Pharmaceutical Executive
Genomic researchers are developing tools to determine whether the right patients are taking statins.
Evidence that inflammation—not just blocked arteries—may be a leading cause of heart attack and stroke has triggered a race among genomic researchers to develop sophisticated new screening tools. It also could mean big changes in how risk is assessed.
Sunshine K. Mugrabi
For years, physicians have identified candidates for statin therapy primarily by a measure known as the Framingham risk score, which is based on a number of factors for both men and women: age, total cholesterol, LDL-and/or HDL-cholesterol levels, blood pressure, diabetes, and smoking. It doesn't take into account genetics or family history.
The problem, says Paul Ridker, MD, a physician at Brigham and Women's Hospital in Boston, is that "half of all heart attacks and half of all strokes occur in people with normal cholesterol."
In 1997, Ridker and his colleagues found that high levels of an inflammatory marker known as high-sensitivity C-reactive protein (hsCRP) conferred a threefold risk of heart attack, compared with the 1.6-fold risk associated with elevated LDL-cholesterol. The conclusions were based on analysis of blood samples from 543 subjects in a large-scale, 13-year-long study.
The theory behind this: inflammatory proteins contribute to the development and eventual rupture of atherosclerotic plaques. In other words, they are markers for and contributors to heart disease.
Statins, in addition to acting on LDL-cholesterol, also reduce such inflammatory proteins by up to 30 percent. To test whether this aids in statins' effectiveness, Ridker is leading a 15,000-patient trial of Crestor using subjects with low cholesterol and high hsCRPs. The results, expected within three years, could cause a sea change in the way risk is assessed.
New Risk Marker
In light of such research, the National Heart, Lung and Blood Institute released recommendations in December 2005 that the Framingham score be modified to include hsCRPs, along with novel biomarkers found through genomics, proteomics, and other cutting-edge methods.

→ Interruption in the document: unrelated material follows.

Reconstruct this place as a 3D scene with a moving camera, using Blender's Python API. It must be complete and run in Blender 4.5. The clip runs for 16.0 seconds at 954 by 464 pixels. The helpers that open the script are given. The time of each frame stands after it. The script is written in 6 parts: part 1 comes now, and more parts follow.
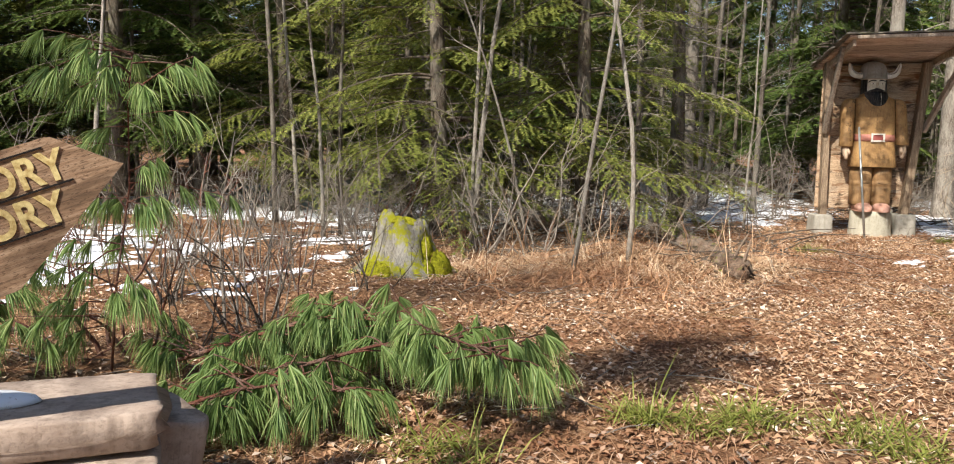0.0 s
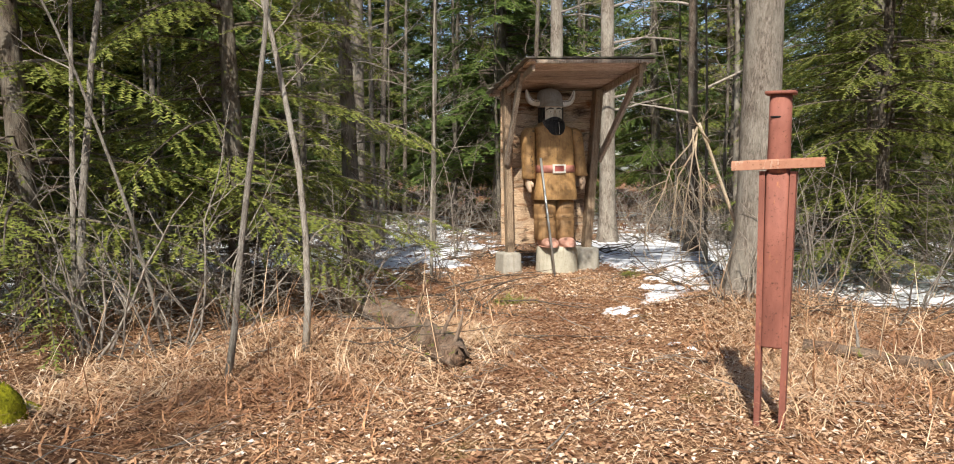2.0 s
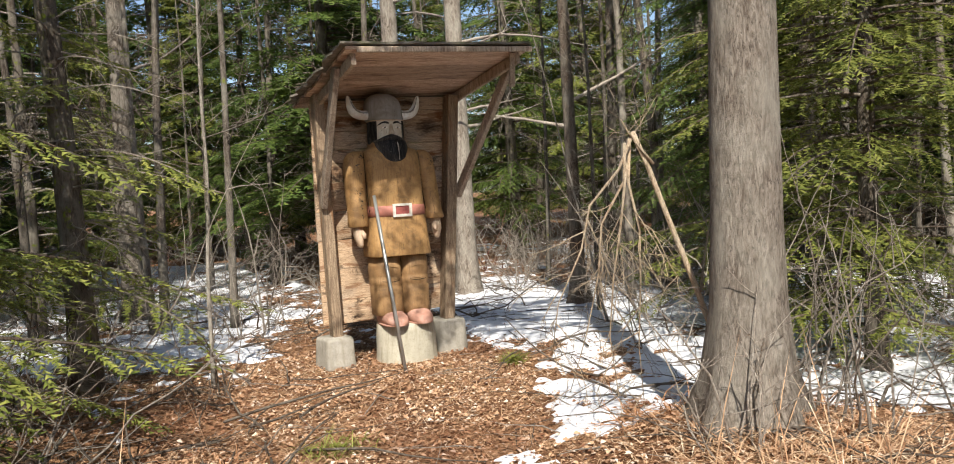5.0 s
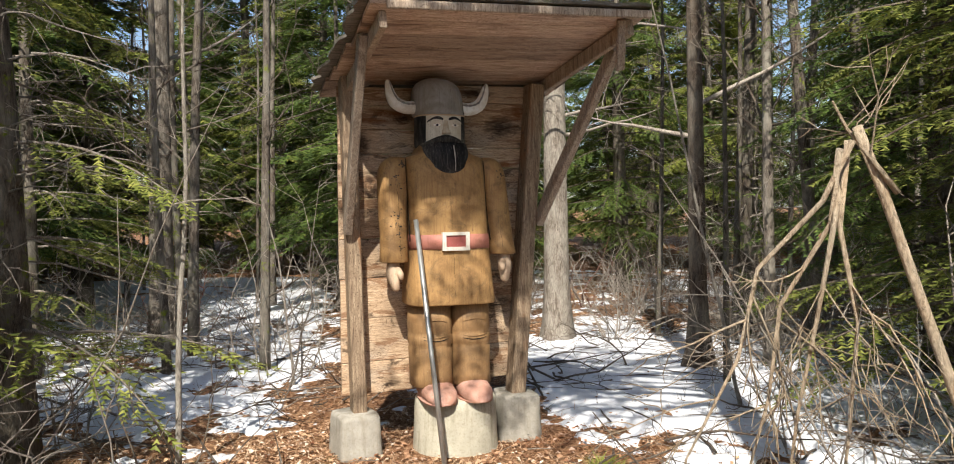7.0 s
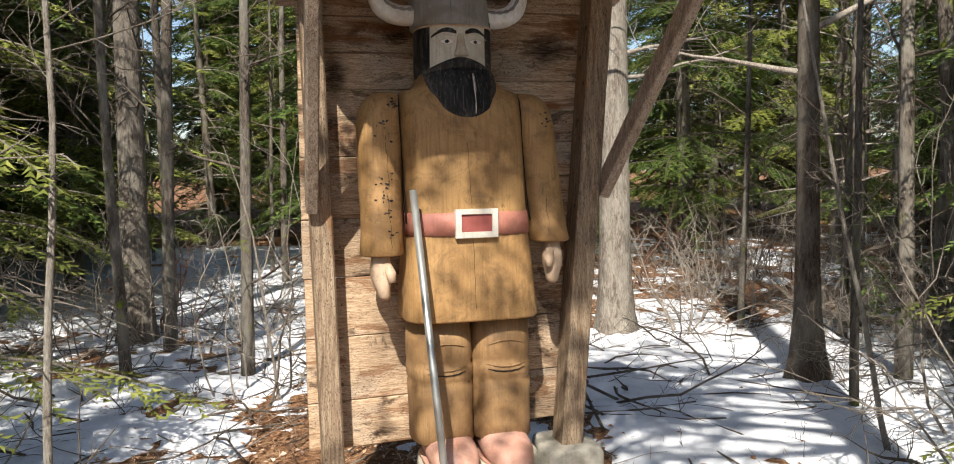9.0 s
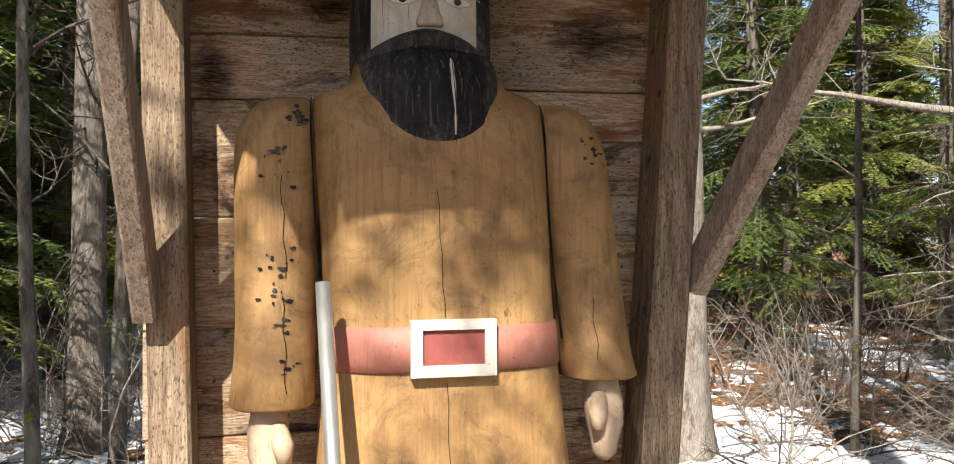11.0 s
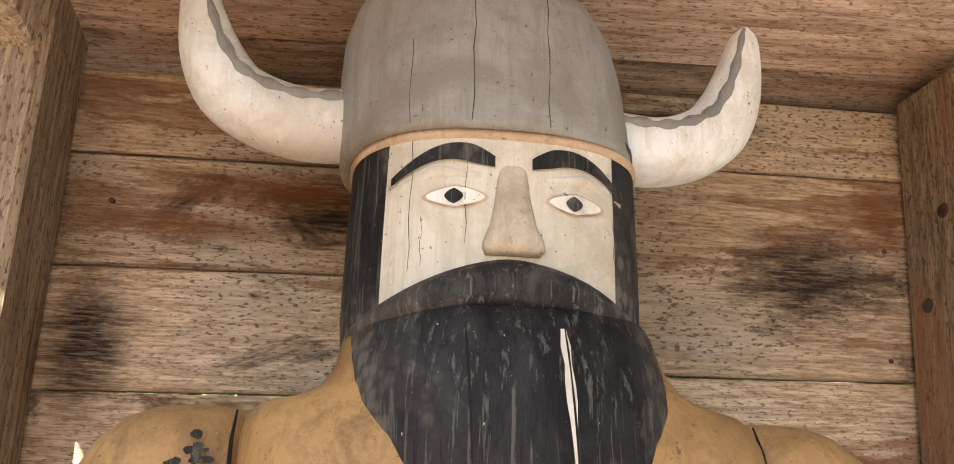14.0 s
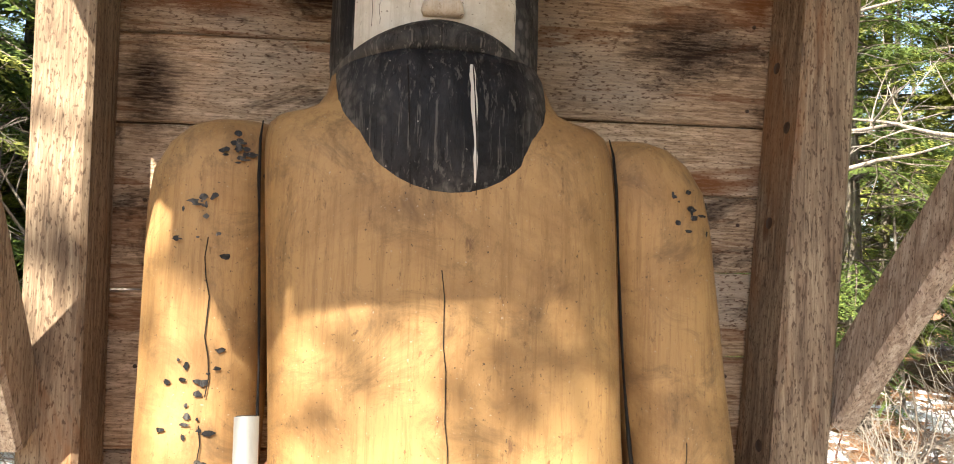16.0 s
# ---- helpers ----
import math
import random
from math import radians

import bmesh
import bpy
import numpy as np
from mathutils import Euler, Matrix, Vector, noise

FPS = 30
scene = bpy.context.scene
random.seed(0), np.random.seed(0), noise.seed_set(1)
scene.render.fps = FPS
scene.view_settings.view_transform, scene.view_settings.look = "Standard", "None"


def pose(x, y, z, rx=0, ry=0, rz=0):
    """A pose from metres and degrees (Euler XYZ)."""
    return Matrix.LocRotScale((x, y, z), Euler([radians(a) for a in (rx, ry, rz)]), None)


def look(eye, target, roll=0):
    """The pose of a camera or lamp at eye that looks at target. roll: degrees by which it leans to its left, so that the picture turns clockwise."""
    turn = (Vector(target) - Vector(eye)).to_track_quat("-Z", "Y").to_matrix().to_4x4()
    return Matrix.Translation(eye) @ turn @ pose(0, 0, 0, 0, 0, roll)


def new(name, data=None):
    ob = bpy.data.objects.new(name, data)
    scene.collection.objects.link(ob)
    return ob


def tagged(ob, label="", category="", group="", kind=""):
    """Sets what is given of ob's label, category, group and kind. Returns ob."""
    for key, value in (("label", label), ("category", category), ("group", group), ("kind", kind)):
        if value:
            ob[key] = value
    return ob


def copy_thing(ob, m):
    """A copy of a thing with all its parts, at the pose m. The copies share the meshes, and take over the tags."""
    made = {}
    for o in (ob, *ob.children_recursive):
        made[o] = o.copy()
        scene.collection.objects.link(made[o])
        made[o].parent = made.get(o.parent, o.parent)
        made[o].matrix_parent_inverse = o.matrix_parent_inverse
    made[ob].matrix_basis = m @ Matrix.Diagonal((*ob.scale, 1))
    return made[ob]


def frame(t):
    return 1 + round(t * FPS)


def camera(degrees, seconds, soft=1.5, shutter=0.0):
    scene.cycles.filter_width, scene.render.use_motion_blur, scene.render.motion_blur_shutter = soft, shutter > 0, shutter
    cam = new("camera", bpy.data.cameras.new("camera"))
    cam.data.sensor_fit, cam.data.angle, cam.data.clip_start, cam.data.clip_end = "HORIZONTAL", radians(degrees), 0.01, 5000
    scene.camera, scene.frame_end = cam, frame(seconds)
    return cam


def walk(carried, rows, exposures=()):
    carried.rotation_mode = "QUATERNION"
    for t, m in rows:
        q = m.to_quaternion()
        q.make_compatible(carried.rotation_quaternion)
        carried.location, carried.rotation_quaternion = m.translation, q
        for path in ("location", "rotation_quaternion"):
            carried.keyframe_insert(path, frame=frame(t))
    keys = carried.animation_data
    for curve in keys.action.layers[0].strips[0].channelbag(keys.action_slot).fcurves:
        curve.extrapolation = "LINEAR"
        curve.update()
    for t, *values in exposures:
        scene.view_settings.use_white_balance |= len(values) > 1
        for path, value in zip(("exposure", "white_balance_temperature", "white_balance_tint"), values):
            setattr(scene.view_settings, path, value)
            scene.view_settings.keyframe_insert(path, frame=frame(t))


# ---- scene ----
cam = camera(62.0, 16.0, 1.0)
PATH = [
    (0, (-2.259, -13.337, 1.263), (-2.836, -11.434, 1.044), 1.3),
    (0.5, (-2.369, -12.687, 1.286), (-2.643, -10.72, 1.052), 1.3),
    (1, (-2.521, -12.147, 1.331), (-2.559, -10.156, 1.136), 0.7),
    (1.5, (-2.586, -11.691, 1.41), (-2.464, -9.701, 1.249), 0.3),
    (2, (-2.53, -11.157, 1.47), (-2.292, -9.177, 1.318), -0.4),
    (2.5, (-2.535, -10.621, 1.488), (-2.145, -8.666, 1.326), -1.8),
    (3, (-2.419, -10.038, 1.534), (-1.874, -8.118, 1.414), -2.4),
    (3.5, (-2.295, -9.439, 1.56), (-1.696, -7.535, 1.443), -3.1),
    (4, (-2.146, -8.843, 1.611), (-1.527, -6.945, 1.497), -3.3),
    (4.2, (-2.058, -8.591, 1.612), (-1.439, -6.692, 1.504), -3.3),
    (6.3, (-1.124, -6.112, 1.697), (-0.57, -4.192, 1.612), -1.2),
    (6.5, (-1.03, -5.9, 1.698), (-0.552, -3.959, 1.647), -0.8),
    (7, (-0.845, -5.453, 1.713), (-0.486, -3.486, 1.659), -0.7),
    (7.5, (-0.728, -5.006, 1.712), (-0.427, -3.03, 1.644), -0.6),
    (8, (-0.608, -4.464, 1.721), (-0.336, -2.485, 1.63), -0.8),
    (8.2, (-0.575, -4.256, 1.724), (-0.31, -2.276, 1.622), -0.8),
    (10.3, (-0.184, -2.474, 1.734), (0.046, -0.497, 1.54), -0.9),
    (10.5, (-0.144, -2.298, 1.736), (0.063, -0.317, 1.559), 0.1),
    (11, (-0.053, -1.816, 1.729), (0.065, 0.18, 1.768), -0.3),
    (11.3, (0.008, -1.546, 1.772), (0.08, 0.45, 1.871), -0.1),
    (11.5, (0.028, -1.381, 1.801), (0.019, 0.605, 2.039), 0.0),
    (12, (0.027, -1.05, 1.925), (-0.04, 0.923, 2.246), 1.3),
    (12.5, (-0.058, -0.834, 1.999), (-0.111, 1.097, 2.515), 1.0),
    (13, (-0.073, -0.766, 2.026), (-0.115, 1.141, 2.629), 1.0),
    (13.5, (-0.074, -0.753, 2.028), (-0.113, 1.151, 2.638), 1.4),
    (14, (-0.073, -0.748, 2.024), (-0.113, 1.159, 2.625), 1.4),
    (14.5, (-0.072, -0.766, 2.013), (-0.109, 1.149, 2.591), 1.4),
    (15, (-0.068, -0.789, 1.983), (-0.103, 1.146, 2.485), 1.4),
    (15.5, (-0.028, -0.917, 1.924), (-0.079, 1.043, 2.32), 1.6),
    (16, (0.046, -1.146, 1.841), (-0.012, 0.849, 1.973), 1.8),
]
EXPOSURES = [(0, 0.8, 6500, 10), (3, 0.72, 6500, 10), (8.2, 0.85, 6500, 10), (10.5, 0.95, 6400, 10), (11, 1.25, 6500, 10), (12, 2.4, 6800, 10), (12.6, 3.0, 6900, 10), (15, 3.0, 6900, 10), (15.5, 2.85, 6900, 10), (16, 2.4, 6900, 10)]
walk(cam, [(t, look(eye, target, roll)) for t, eye, target, roll in PATH], EXPOSURES)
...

Meanwhile, genomics firms worldwide are developing diagnostic tests and even drugs that build on this model of heart disease. In the coming months, Celera Diagnostics expects to roll out two genetic screening tests that its president, Kathy Ordoñez says will detect heart attack and stroke risk, and reveal which patients are most likely to benefit from statins.
Celera's first diagnostic tool, which Ordoñez says will likely be on the market within the next several months, offers a genetic risk assessment based on a small set of genes that are strongly associated with either increased risk of heart disease or protection against it. The cost to patients will be in the "hundreds of dollars per test," says a Celera spokesman, far cheaper than most genetic tests, but significantly more expensive than testing for LDL-cholesterol or hsCRPs.
Celera also is developing a test to determine whether a person responds well to statins. The new test also will debut within "months, not years," says Ordoñez The test focuses on several genetic markers. One, FCAR, was found to virtually eliminate a carrier's risk of a fatal heart attack when taking statins. The results also seem to show that FCAR carriers who do not take statins are in significantly more danger of fatal myocardial infarction than non-carriers.
Celera hardly has the field to itself, as many other genomics outfits—all of which have access to gene-sequencing tools and publicly available genetic data—are working on similar tests.
There also are some doubters, including Ridker, who says he doesn't believe that currently "there are any genetic risk factors worth measuring ... that will help predict the risk of heart attack or stroke and that would change a physician's practice."
In spite of this, genomic research of the link between heart disease and inflammation continues apace, and if successful, could shift the paradigm of detection and treatment of the Western world's number-one killer.